I thought you were supposed to be a fantasist, right? Isn't that basically the deal with you? You dream things up. Isn't that true?
The Old Man sounds the way one might imagine Sam Shepard's own father asking him about his career. As a playwright and actor, Shepard took a very different path than his Air Force retired, and later, farmer father. Shepard's artistic path might be perceived as unpractical by his father's generation. The Old Man expresses this sentiment to Eddie. Perhaps the Old Man has been far away from Eddie for some time and has heard through word of mouth or by letter or phone call what Eddie has been up to lately. The only indication of Eddie's occupation is when May calls him a stuntman. Whether or not Eddie is indeed a stuntman or if that is just a name May calls him to describe his risk taking and love for rodeo and ranch activities is not important.

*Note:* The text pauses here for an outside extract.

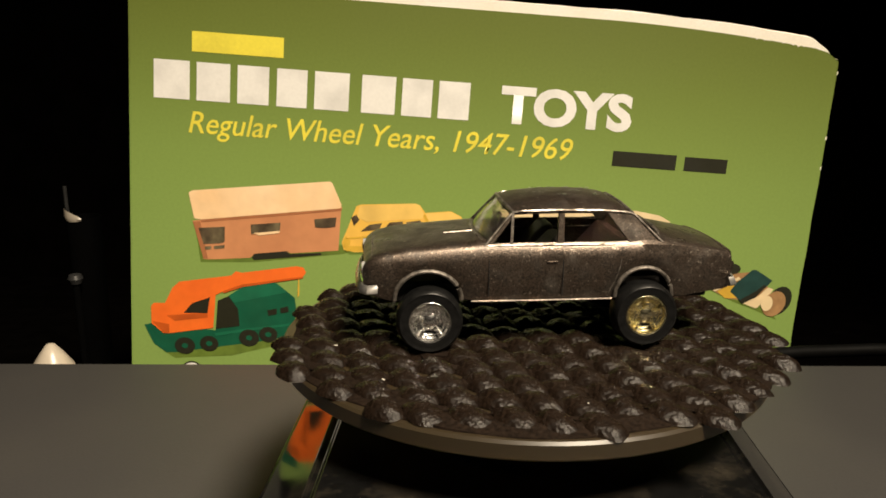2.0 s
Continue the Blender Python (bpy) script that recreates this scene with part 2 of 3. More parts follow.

The Old Man describes Eddie as a "fantasist" that applies to Eddie in the way he lives his life and views the world. Eddie has a hard time living in reality. He enjoys living in the moment like when he decided to drive thousands of miles because he missed May's neck, but he cannot live with the truth. He denies his affair with the Countess even when she shows up at May's motel room. Eddie does not let the fact that he and May are siblings bother him or stop him in his pursuit of her as his lover. He also perceives his actions in the past with a silver lining instead of the way May sees them—as reprehensible and hurtful. Eddie says that lies are not lies if you believe in them. His perception of his life is an illusion. He decides for himself what is moral, what is true, and what is possible. This idealism is somewhat charming in Eddie, but also prevents him from facing his reality which includes the feelings of others including May.